--- Your instructions ---
Repeat the material below word for word and leave out all pictures.

--- Supplied material ---
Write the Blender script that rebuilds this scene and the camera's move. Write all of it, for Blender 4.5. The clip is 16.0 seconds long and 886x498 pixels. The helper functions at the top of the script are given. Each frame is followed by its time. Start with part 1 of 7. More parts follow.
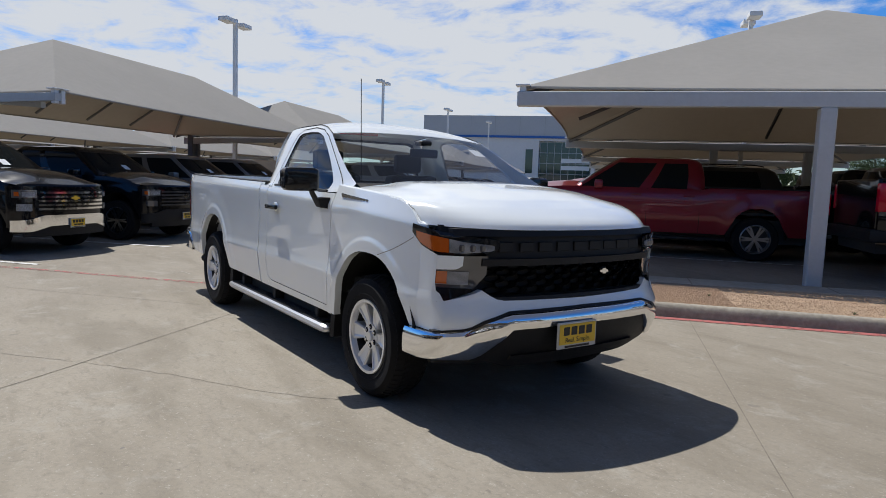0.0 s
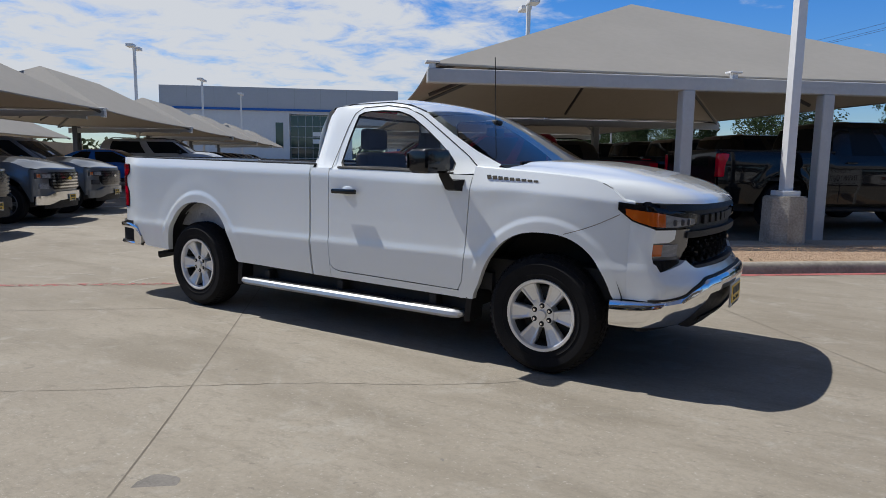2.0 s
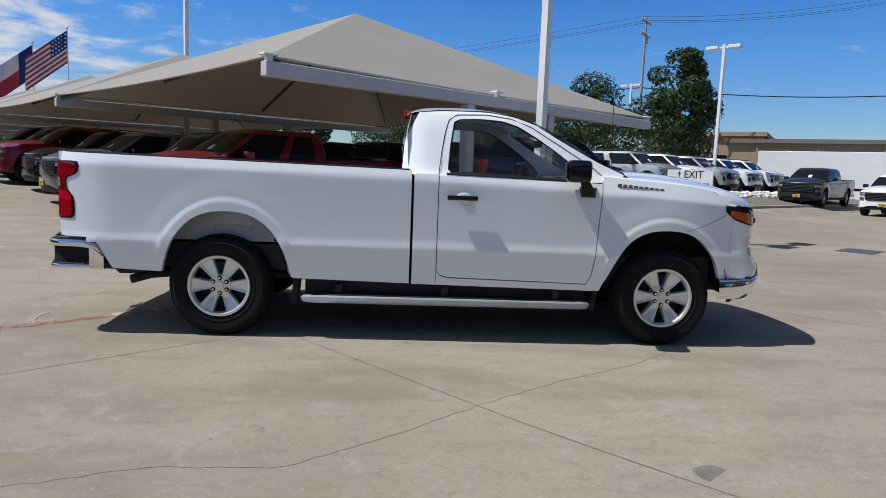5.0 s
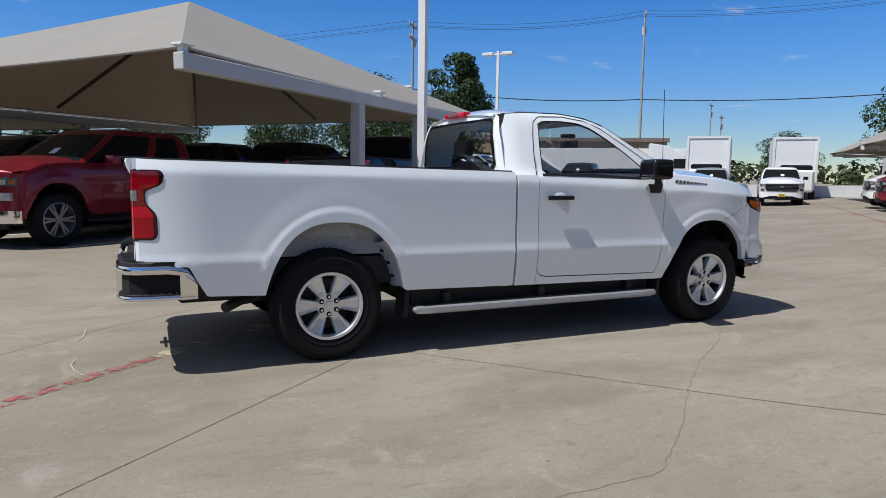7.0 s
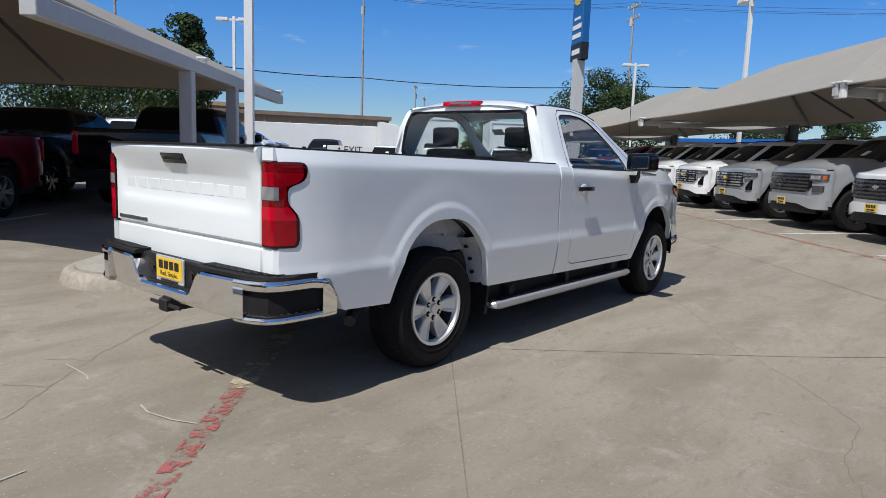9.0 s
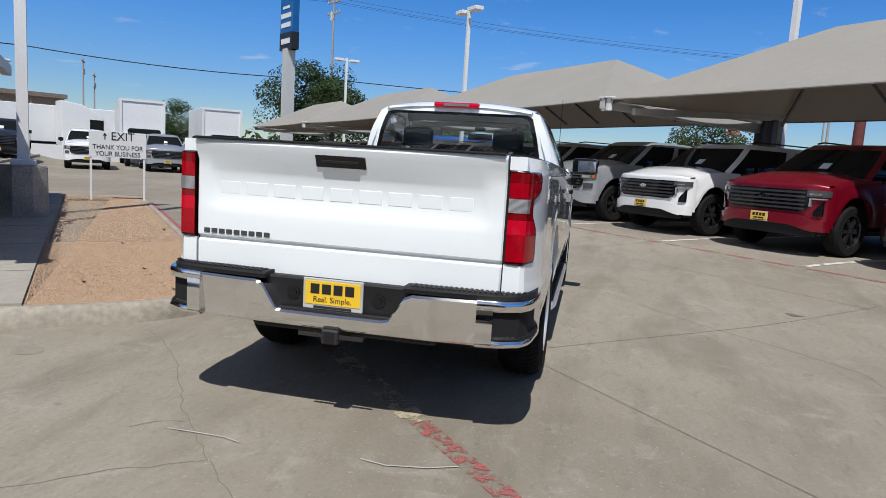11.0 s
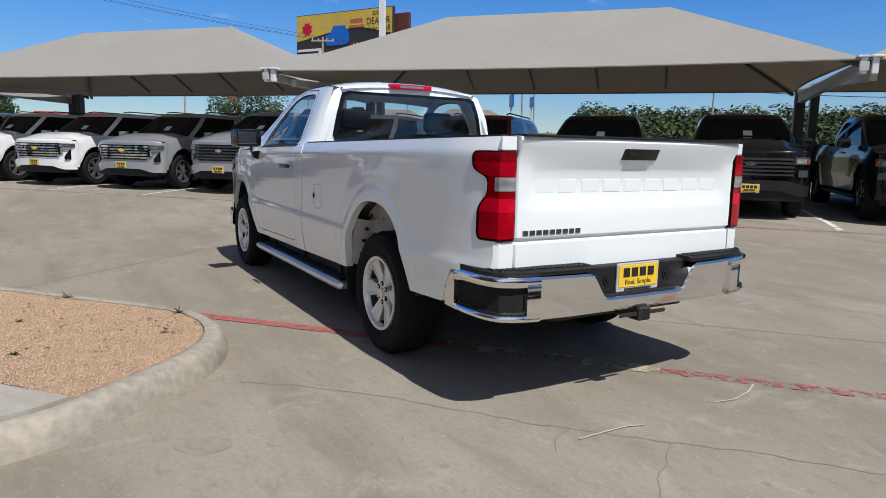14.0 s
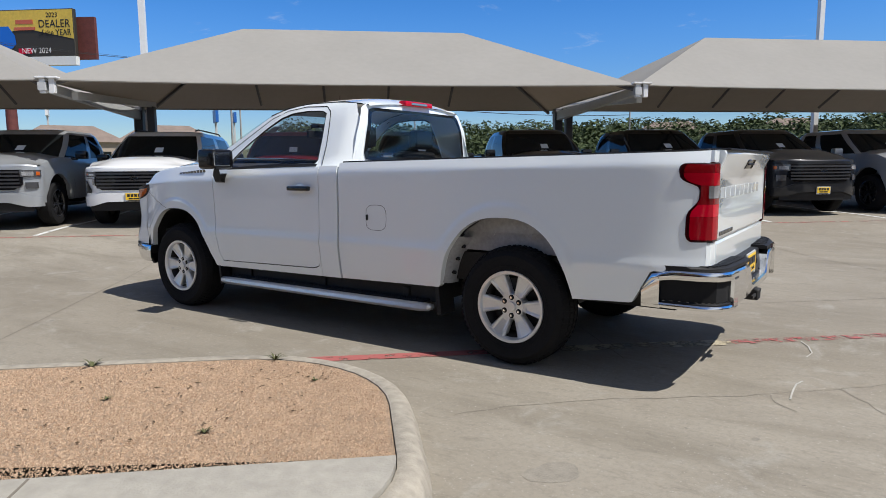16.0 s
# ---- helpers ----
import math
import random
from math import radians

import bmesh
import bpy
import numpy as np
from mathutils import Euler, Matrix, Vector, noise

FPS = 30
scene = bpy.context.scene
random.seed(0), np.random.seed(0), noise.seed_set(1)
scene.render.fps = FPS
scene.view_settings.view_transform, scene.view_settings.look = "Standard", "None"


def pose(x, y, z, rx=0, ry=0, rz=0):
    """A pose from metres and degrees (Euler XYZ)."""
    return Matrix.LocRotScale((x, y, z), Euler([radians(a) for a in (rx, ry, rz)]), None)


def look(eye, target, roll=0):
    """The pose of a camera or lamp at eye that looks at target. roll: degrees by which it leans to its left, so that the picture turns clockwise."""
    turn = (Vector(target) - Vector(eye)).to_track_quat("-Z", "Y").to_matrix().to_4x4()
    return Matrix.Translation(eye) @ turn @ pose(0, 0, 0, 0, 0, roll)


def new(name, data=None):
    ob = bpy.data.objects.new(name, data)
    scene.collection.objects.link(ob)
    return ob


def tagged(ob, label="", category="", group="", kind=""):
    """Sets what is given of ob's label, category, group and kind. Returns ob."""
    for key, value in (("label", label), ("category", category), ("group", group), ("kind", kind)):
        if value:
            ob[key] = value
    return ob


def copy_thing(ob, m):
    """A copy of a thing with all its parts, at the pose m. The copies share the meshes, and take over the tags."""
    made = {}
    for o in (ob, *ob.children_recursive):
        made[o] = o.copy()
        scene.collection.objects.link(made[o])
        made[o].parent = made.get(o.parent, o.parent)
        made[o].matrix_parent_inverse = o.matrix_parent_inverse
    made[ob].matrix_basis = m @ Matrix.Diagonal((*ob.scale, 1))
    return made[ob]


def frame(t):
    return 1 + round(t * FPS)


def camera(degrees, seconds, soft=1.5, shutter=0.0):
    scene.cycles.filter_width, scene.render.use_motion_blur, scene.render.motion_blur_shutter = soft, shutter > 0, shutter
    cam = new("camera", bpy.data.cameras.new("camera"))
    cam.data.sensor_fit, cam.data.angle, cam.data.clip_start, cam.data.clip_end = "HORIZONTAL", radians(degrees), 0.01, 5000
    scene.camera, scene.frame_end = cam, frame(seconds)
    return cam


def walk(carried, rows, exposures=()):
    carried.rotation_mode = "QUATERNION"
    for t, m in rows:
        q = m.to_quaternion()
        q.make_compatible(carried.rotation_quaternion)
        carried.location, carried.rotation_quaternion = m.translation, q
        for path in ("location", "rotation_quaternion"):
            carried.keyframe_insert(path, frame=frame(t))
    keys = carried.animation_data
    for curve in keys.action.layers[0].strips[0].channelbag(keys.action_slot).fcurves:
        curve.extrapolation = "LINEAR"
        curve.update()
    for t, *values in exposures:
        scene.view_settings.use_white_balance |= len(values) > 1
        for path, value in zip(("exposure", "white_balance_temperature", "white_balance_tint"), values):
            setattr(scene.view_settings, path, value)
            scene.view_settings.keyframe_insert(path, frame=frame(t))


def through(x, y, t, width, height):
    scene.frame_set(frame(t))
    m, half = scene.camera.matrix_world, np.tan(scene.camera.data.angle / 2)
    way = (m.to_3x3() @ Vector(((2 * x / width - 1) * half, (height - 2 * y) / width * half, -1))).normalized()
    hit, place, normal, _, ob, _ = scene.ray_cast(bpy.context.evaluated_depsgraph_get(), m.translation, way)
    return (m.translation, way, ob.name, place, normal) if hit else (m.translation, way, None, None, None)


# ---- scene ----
cam = camera(67.8, 16.0, soft=0.6)
PATH = [
    (0, (5.489, -2.944, 1.402), (3.851, -1.815, 1.202), 2.0),
    (0.5, (5.099, -3.483, 1.396), (3.589, -2.186, 1.205), 1.5),
    (1, (4.634, -3.997, 1.392), (3.265, -2.555, 1.179), 0.7),
    (1.5, (4.098, -4.431, 1.382), (2.867, -2.875, 1.136), 0.4),
    (2, (3.547, -4.86, 1.384), (2.465, -3.199, 1.124), 0.8),
    (2.5, (2.963, -5.23, 1.387), (2.049, -3.473, 1.107), 1.0),
    (3, (2.367, -5.594, 1.376), (1.656, -3.743, 1.121), 1.2),
    (3.5, (1.754, -5.885, 1.361), (1.222, -3.973, 1.111), 1.2),
    (4, (1.074, -6.091, 1.344), (0.767, -4.129, 1.108), 1.7),
    (4.2, (0.793, -6.144, 1.37), (0.574, -4.17, 1.133), 1.9),
    (6.3, (-2.076, -5.85, 1.355), (-1.499, -3.951, 1.107), 1.1),
    (6.5, (-2.329, -5.741, 1.33), (-1.69, -3.861, 1.092), 0.8),
    (7, (-2.948, -5.421, 1.321), (-2.122, -3.614, 1.098), 0.8),
    (7.5, (-3.543, -5.035, 1.312), (-2.529, -3.327, 1.081), 0.9),
    (8, (-4.084, -4.629, 1.317), (-2.886, -3.046, 1.073), 1.3),
    (8.2, (-4.284, -4.464, 1.348), (-3.01, -2.944, 1.093), 1.4),
    (10.3, (-5.81, -2.065, 1.394), (-3.985, -1.294, 1.121), 3.0),
    (10.5, (-5.892, -1.811, 1.361), (-4.029, -1.136, 1.088), 3.1),
    (11, (-6.095, -1.18, 1.351), (-4.158, -0.758, 1.09), 3.5),
    (11.5, (-6.246, -0.546, 1.354), (-4.269, -0.384, 1.095), 3.7),
    (12, (-6.273, 0.112, 1.352), (-4.293, 0.011, 1.09), 3.8),
    (12.5, (-6.247, 0.786, 1.354), (-4.3, 0.416, 1.085), 3.2),
    (13, (-6.133, 1.464, 1.343), (-4.252, 0.831, 1.101), 2.7),
    (13.5, (-5.919, 2.129, 1.335), (-4.109, 1.325, 1.056), 1.7),
    (14, (-5.59, 2.748, 1.333), (-3.886, 1.746, 1.031), 1.2),
    (14.5, (-5.234, 3.349, 1.335), (-3.66, 2.149, 1.047), 1.0),
    (15, (-4.802, 3.872, 1.327), (-3.358, 2.517, 1.045), 0.2),
    (15.5, (-4.326, 4.359, 1.329), (-3.058, 2.834, 1.075), -0.3),
    (16, (-3.784, 4.764, 1.322), (-2.679, 3.116, 1.072), -0.4),
]
EXPOSURE = [(0.0, 0.23), (2.5, 0.17), (4.0, 0.21), (7.0, 0.19), (10.5, 0.15), (12.5, 0.13), (13.5, 0.17), (14.5, 0.25), (16.0, 0.35)]
walk(cam, [(r[0], look(*r[1:])) for r in PATH], exposures=EXPOSURE)

# ---- world, sun, exposure ----
SUN_DIR = Vector((0.63, 0.06, -1.0)).normalized()      # the way the sunlight travels
world = bpy.data.worlds.new("world")
scene.world = world
world.use_nodes = True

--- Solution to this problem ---
Write the Blender script that rebuilds this scene and the camera's move. Write all of it, for Blender 4.5. The clip is 16.0 seconds long and 886x498 pixels. The helper functions at the top of the script are given. Each frame is followed by its time. Start with part 1 of 7. More parts follow.
0.0 s
2.0 s
5.0 s
7.0 s
9.0 s
11.0 s
14.0 s
16.0 s
# ---- helpers ----
import math
import random
from math import radians

import bmesh
import bpy
import numpy as np
from mathutils import Euler, Matrix, Vector, noise

FPS = 30
scene = bpy.context.scene
random.seed(0), np.random.seed(0), noise.seed_set(1)
scene.render.fps = FPS
scene.view_settings.view_transform, scene.view_settings.look = "Standard", "None"


def pose(x, y, z, rx=0, ry=0, rz=0):
    """A pose from metres and degrees (Euler XYZ)."""
    return Matrix.LocRotScale((x, y, z), Euler([radians(a) for a in (rx, ry, rz)]), None)


def look(eye, target, roll=0):
    """The pose of a camera or lamp at eye that looks at target. roll: degrees by which it leans to its left, so that the picture turns clockwise."""
    turn = (Vector(target) - Vector(eye)).to_track_quat("-Z", "Y").to_matrix().to_4x4()
    return Matrix.Translation(eye) @ turn @ pose(0, 0, 0, 0, 0, roll)


def new(name, data=None):
    ob = bpy.data.objects.new(name, data)
    scene.collection.objects.link(ob)
    return ob


def tagged(ob, label="", category="", group="", kind=""):
    """Sets what is given of ob's label, category, group and kind. Returns ob."""
    for key, value in (("label", label), ("category", category), ("group", group), ("kind", kind)):
        if value:
            ob[key] = value
    return ob


def copy_thing(ob, m):
    """A copy of a thing with all its parts, at the pose m. The copies share the meshes, and take over the tags."""
    made = {}
    for o in (ob, *ob.children_recursive):
        made[o] = o.copy()
        scene.collection.objects.link(made[o])
        made[o].parent = made.get(o.parent, o.parent)
        made[o].matrix_parent_inverse = o.matrix_parent_inverse
    made[ob].matrix_basis = m @ Matrix.Diagonal((*ob.scale, 1))
    return made[ob]


def frame(t):
    return 1 + round(t * FPS)


def camera(degrees, seconds, soft=1.5, shutter=0.0):
    scene.cycles.filter_width, scene.render.use_motion_blur, scene.render.motion_blur_shutter = soft, shutter > 0, shutter
    cam = new("camera", bpy.data.cameras.new("camera"))
    cam.data.sensor_fit, cam.data.angle, cam.data.clip_start, cam.data.clip_end = "HORIZONTAL", radians(degrees), 0.01, 5000
    scene.camera, scene.frame_end = cam, frame(seconds)
    return cam


def walk(carried, rows, exposures=()):
    carried.rotation_mode = "QUATERNION"
    for t, m in rows:
        q = m.to_quaternion()
        q.make_compatible(carried.rotation_quaternion)
        carried.location, carried.rotation_quaternion = m.translation, q
        for path in ("location", "rotation_quaternion"):
            carried.keyframe_insert(path, frame=frame(t))
    keys = carried.animation_data
    for curve in keys.action.layers[0].strips[0].channelbag(keys.action_slot).fcurves:
        curve.extrapolation = "LINEAR"
        curve.update()
    for t, *values in exposures:
        scene.view_settings.use_white_balance |= len(values) > 1
        for path, value in zip(("exposure", "white_balance_temperature", "white_balance_tint"), values):
            setattr(scene.view_settings, path, value)
            scene.view_settings.keyframe_insert(path, frame=frame(t))


def through(x, y, t, width, height):
    scene.frame_set(frame(t))
    m, half = scene.camera.matrix_world, np.tan(scene.camera.data.angle / 2)
    way = (m.to_3x3() @ Vector(((2 * x / width - 1) * half, (height - 2 * y) / width * half, -1))).normalized()
    hit, place, normal, _, ob, _ = scene.ray_cast(bpy.context.evaluated_depsgraph_get(), m.translation, way)
    return (m.translation, way, ob.name, place, normal) if hit else (m.translation, way, None, None, None)


# ---- scene ----
cam = camera(67.8, 16.0, soft=0.6)
PATH = [
    (0, (5.489, -2.944, 1.402), (3.851, -1.815, 1.202), 2.0),
    (0.5, (5.099, -3.483, 1.396), (3.589, -2.186, 1.205), 1.5),
    (1, (4.634, -3.997, 1.392), (3.265, -2.555, 1.179), 0.7),
    (1.5, (4.098, -4.431, 1.382), (2.867, -2.875, 1.136), 0.4),
    (2, (3.547, -4.86, 1.384), (2.465, -3.199, 1.124), 0.8),
    (2.5, (2.963, -5.23, 1.387), (2.049, -3.473, 1.107), 1.0),
    (3, (2.367, -5.594, 1.376), (1.656, -3.743, 1.121), 1.2),
    (3.5, (1.754, -5.885, 1.361), (1.222, -3.973, 1.111), 1.2),
    (4, (1.074, -6.091, 1.344), (0.767, -4.129, 1.108), 1.7),
    (4.2, (0.793, -6.144, 1.37), (0.574, -4.17, 1.133), 1.9),
    (6.3, (-2.076, -5.85, 1.355), (-1.499, -3.951, 1.107), 1.1),
    (6.5, (-2.329, -5.741, 1.33), (-1.69, -3.861, 1.092), 0.8),
    (7, (-2.948, -5.421, 1.321), (-2.122, -3.614, 1.098), 0.8),
    (7.5, (-3.543, -5.035, 1.312), (-2.529, -3.327, 1.081), 0.9),
    (8, (-4.084, -4.629, 1.317), (-2.886, -3.046, 1.073), 1.3),
    (8.2, (-4.284, -4.464, 1.348), (-3.01, -2.944, 1.093), 1.4),
    (10.3, (-5.81, -2.065, 1.394), (-3.985, -1.294, 1.121), 3.0),
    (10.5, (-5.892, -1.811, 1.361), (-4.029, -1.136, 1.088), 3.1),
    (11, (-6.095, -1.18, 1.351), (-4.158, -0.758, 1.09), 3.5),
    (11.5, (-6.246, -0.546, 1.354), (-4.269, -0.384, 1.095), 3.7),
    (12, (-6.273, 0.112, 1.352), (-4.293, 0.011, 1.09), 3.8),
    (12.5, (-6.247, 0.786, 1.354), (-4.3, 0.416, 1.085), 3.2),
    (13, (-6.133, 1.464, 1.343), (-4.252, 0.831, 1.101), 2.7),
    (13.5, (-5.919, 2.129, 1.335), (-4.109, 1.325, 1.056), 1.7),
    (14, (-5.59, 2.748, 1.333), (-3.886, 1.746, 1.031), 1.2),
    (14.5, (-5.234, 3.349, 1.335), (-3.66, 2.149, 1.047), 1.0),
    (15, (-4.802, 3.872, 1.327), (-3.358, 2.517, 1.045), 0.2),
    (15.5, (-4.326, 4.359, 1.329), (-3.058, 2.834, 1.075), -0.3),
    (16, (-3.784, 4.764, 1.322), (-2.679, 3.116, 1.072), -0.4),
]
EXPOSURE = [(0.0, 0.23), (2.5, 0.17), (4.0, 0.21), (7.0, 0.19), (10.5, 0.15), (12.5, 0.13), (13.5, 0.17), (14.5, 0.25), (16.0, 0.35)]
walk(cam, [(r[0], look(*r[1:])) for r in PATH], exposures=EXPOSURE)

# ---- world, sun, exposure ----
SUN_DIR = Vector((0.63, 0.06, -1.0)).normalized()      # the way the sunlight travels
world = bpy.data.worlds.new("world")
scene.world = world
world.use_nodes = True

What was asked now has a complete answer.